Adding Insult to Injury
The loan process through Treasury is set up to become public information. This, combined with the neutrality provision is a union organizers dream. They will know what employers in what industries are required by the legislation to remain neutral if they begin the process of organizing. They will have up to the five year term of the loans to engage in this activity.
Further, with employment becoming an increasing concern for many in the near term, the promises a union will float are job security and layoff provisions. Granted, none of these promises will necessarily become reality. A union can ask for anything. An employer is under no obligation to agree. However, the union can leverage the potential ask to attract workers to their cause. The unions will also be able to target higher wage industries where the dues they collect are often a percentage of a worker’s wage rather than a flat amount.
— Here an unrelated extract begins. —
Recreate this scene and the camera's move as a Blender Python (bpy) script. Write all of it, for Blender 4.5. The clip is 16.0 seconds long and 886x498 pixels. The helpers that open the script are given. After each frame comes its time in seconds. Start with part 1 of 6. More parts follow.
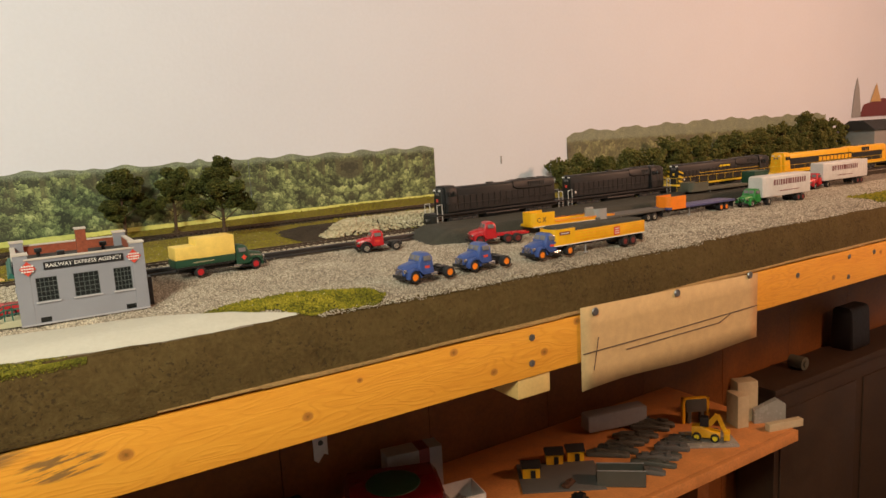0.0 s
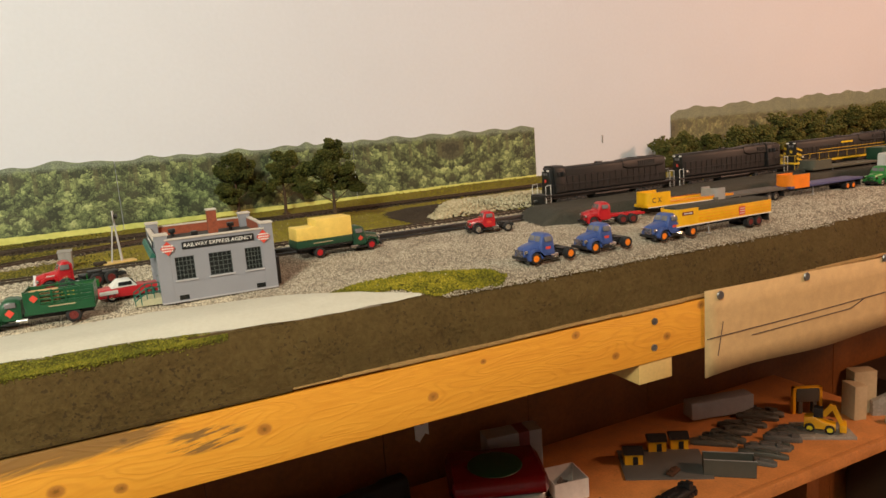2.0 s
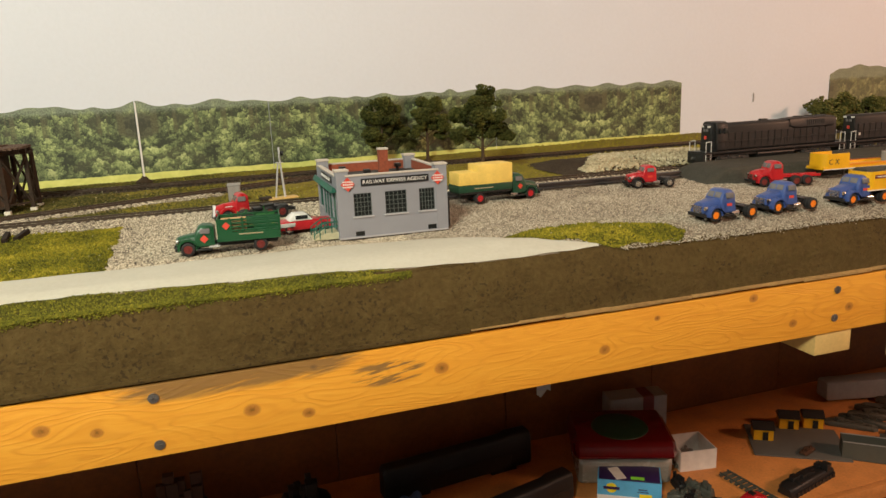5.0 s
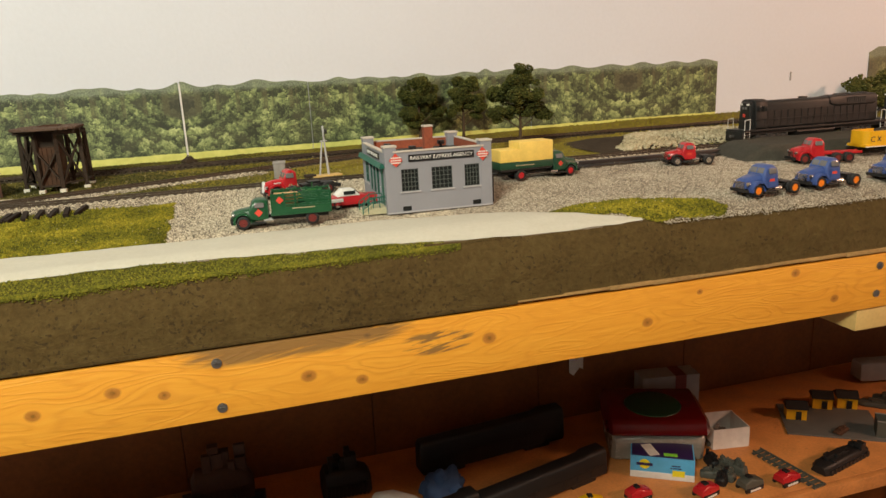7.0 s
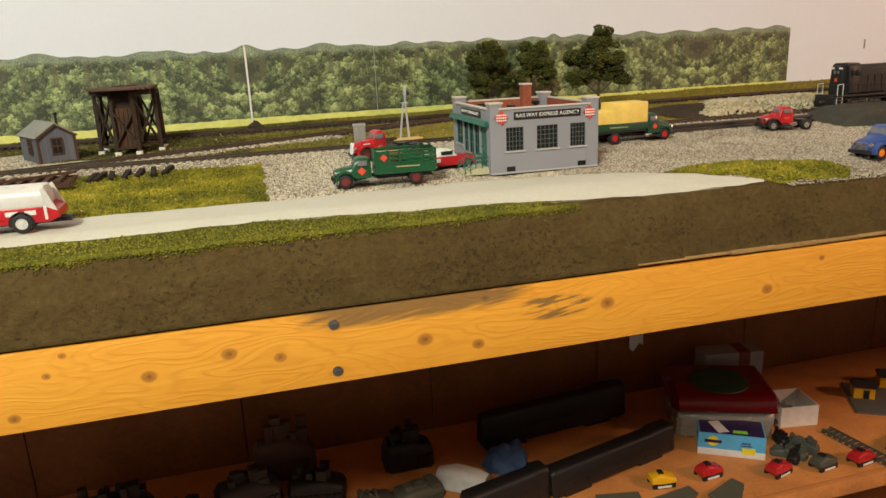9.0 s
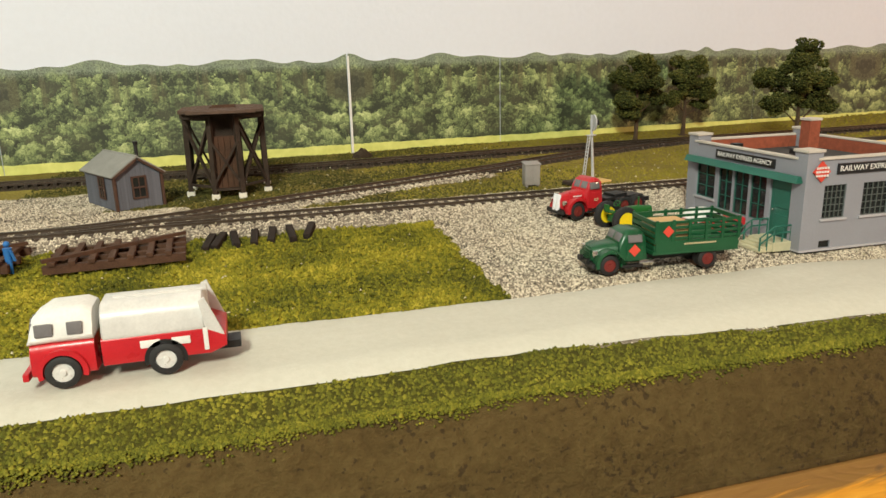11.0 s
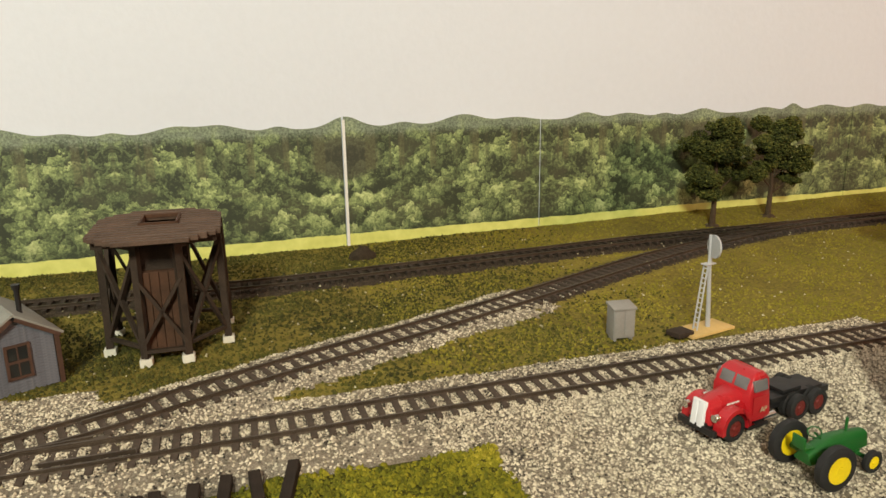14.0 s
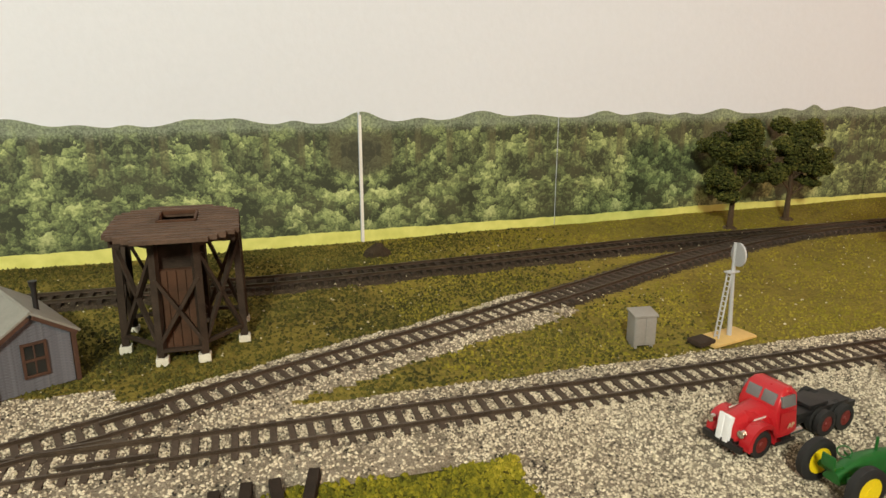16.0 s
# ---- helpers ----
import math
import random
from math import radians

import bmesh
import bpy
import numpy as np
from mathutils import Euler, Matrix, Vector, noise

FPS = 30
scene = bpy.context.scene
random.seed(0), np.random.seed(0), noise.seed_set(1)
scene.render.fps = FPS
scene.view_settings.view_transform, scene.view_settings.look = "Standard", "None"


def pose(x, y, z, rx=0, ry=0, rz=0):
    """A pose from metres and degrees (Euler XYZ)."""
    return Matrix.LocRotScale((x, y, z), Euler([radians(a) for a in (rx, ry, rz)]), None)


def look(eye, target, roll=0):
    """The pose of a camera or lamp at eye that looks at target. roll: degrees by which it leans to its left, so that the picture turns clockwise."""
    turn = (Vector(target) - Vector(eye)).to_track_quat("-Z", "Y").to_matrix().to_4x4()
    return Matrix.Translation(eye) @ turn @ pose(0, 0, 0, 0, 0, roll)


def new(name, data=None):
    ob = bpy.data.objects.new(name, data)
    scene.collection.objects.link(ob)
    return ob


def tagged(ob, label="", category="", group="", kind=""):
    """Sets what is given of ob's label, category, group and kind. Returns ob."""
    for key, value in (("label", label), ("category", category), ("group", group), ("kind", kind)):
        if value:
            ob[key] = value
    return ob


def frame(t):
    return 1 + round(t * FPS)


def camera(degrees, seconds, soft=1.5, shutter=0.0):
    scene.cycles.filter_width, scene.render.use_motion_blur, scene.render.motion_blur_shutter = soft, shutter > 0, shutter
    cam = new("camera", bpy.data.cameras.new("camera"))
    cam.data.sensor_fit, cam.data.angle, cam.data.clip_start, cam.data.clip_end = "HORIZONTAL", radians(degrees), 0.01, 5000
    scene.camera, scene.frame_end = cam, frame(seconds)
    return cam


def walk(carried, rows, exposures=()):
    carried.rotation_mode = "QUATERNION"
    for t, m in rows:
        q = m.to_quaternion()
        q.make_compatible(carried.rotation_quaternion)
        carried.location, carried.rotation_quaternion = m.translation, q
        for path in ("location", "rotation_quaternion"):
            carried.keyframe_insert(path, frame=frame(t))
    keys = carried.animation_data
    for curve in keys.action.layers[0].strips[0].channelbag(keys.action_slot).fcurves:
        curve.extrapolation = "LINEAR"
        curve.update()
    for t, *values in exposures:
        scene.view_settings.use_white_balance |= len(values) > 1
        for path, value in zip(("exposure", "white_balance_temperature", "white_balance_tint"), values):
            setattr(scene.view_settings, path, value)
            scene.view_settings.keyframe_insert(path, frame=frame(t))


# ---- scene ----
LENS = 64.0
cam = camera(LENS, 16.0, soft=1.5)
PATH = [
    (0, (0.017, 0.072, 0.136), (1.068, 1.743, -0.179), -3.1),
    (0.5, (0.007, 0.072, 0.141), (1.01, 1.774, -0.169), -4.0),
    (1, (-0.007, 0.086, 0.139), (0.946, 1.815, -0.181), -4.5),
    (1.5, (-0.013, 0.095, 0.137), (0.893, 1.845, -0.201), -4.4),
    (2, (-0.014, 0.099, 0.135), (0.841, 1.873, -0.214), -4.1),
    (2.5, (-0.015, 0.105, 0.133), (0.792, 1.899, -0.228), -3.4),
    (3, (-0.04, 0.117, 0.134), (0.702, 1.934, -0.247), -2.4),
    (3.5, (-0.058, 0.126, 0.126), (0.621, 1.963, -0.276), -1.7),
    (4, (-0.068, 0.13, 0.126), (0.565, 1.978, -0.303), -1.8),
    (4.2, (-0.069, 0.131, 0.126), (0.554, 1.981, -0.308), -2.1),
    (6.3, (-0.09, 0.14, 0.126), (0.485, 1.996, -0.349), -2.1),
    (6.5, (-0.089, 0.13, 0.124), (0.475, 1.988, -0.356), -2.2),
    (7, (-0.101, 0.126, 0.122), (0.438, 1.989, -0.367), -2.7),
    (7.5, (-0.108, 0.129, 0.123), (0.406, 2.0, -0.363), -3.2),
    (8, (-0.108, 0.128, 0.123), (0.387, 2.006, -0.354), -3.4),
    (8.5, (-0.131, 0.132, 0.122), (0.349, 2.012, -0.366), -3.1),
    (9, (-0.169, 0.167, 0.104), (0.324, 2.028, -0.435), -2.6),
    (9.5, (-0.242, 0.219, 0.092), (0.279, 2.062, -0.485), -2.6),
    (10, (-0.273, 0.241, 0.116), (0.316, 2.072, -0.433), -2.4),
    (10.2, (-0.287, 0.264, 0.123), (0.292, 2.103, -0.409), -2.3),
    (12.3, (-0.265, 0.58, 0.101), (0.202, 2.453, -0.423), -0.9),
    (12.5, (-0.264, 0.586, 0.101), (0.23, 2.448, -0.436), -1.0),
    (13, (-0.259, 0.594, 0.098), (0.287, 2.439, -0.449), -1.0),
    (13.5, (-0.257, 0.598, 0.125), (0.311, 2.444, -0.396), -1.1),
    (14, (-0.257, 0.614, 0.159), (0.314, 2.467, -0.332), -0.9),
    (14.5, (-0.263, 0.618, 0.159), (0.303, 2.471, -0.338), -0.5),
    (15, (-0.264, 0.626, 0.154), (0.289, 2.477, -0.362), -0.0),
    (15.5, (-0.266, 0.626, 0.158), (0.285, 2.475, -0.366), 0.2),
    (16, (-0.263, 0.623, 0.165), (0.293, 2.473, -0.356), 0.1),
]
walk(cam, [(t, look(eye, target, roll)) for t, eye, target, roll in PATH],
     [(0.0, -0.08, 6500, 10), (4.0, -0.06, 6500, 10), (8.5, -0.06, 6450, 10), (10.0, -0.02, 6150, 10), (12.3, 0.10, 6450, 10), (13.0, 0.12, 6500, 10), (14.0, -0.02, 6450, 10), (16.0, -0.04, 6400, 10)])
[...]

Employers located in Union Shop states are at particular risk. To maximize income, unions prefer that employees are required to join the union upon hire. This maximizes the amount of dues they can collect. Worker’s in Right to Work states have the option to join and are subject to all of the union contract provisions. However, they are not required to become dues paying members.
Democrats are interested in helping unions build density and collect dues. The vast majority of union politcal contributions go to Democrats. They believe the endorsements from these organizations will bring them votes from the union members. This is despite the fact policies proposed by Democrats, such a green energy, individual and corporate tax increases and single payer healthcare actually hurt union workers.
What to Do
The best option would be for a company in this segment to remain financially healthy enough that a loan with this condition is not required to maintain operations. If you don’t need it, don’t take it.
However, if you need to take a loan, I would strongly suggest consulting with a management side labor attorney. Find out what communications you can have with employees about this risk of organizing before you apply for the loan. These funds are supposed to assist companies with weathering the downward effects of the government mandated shutdown of normal economic activity. They should not leave employers with increased costs on the backside due to unionization.
Is It Constitutional?
Further, it may benefit employers to contact their industry of business associations with this concern. Under normal operations an employer is free to adopt a position of neutrality in union organizing and some do. However it is not clear that this suppression of speech can be mandated by the government. Under Citizen’s United, corporations were afforded broad free speech rights in relation to politics.
This landmark decision is just ten years old. It came after the most serious contemplation of card check neutrality legislation in President Obama’s first two years in office. How the decision would be applied to the government limiting the speech of a corporation regarding its own operations would seem to be an open question. And one that should be answered in light of this legislative move.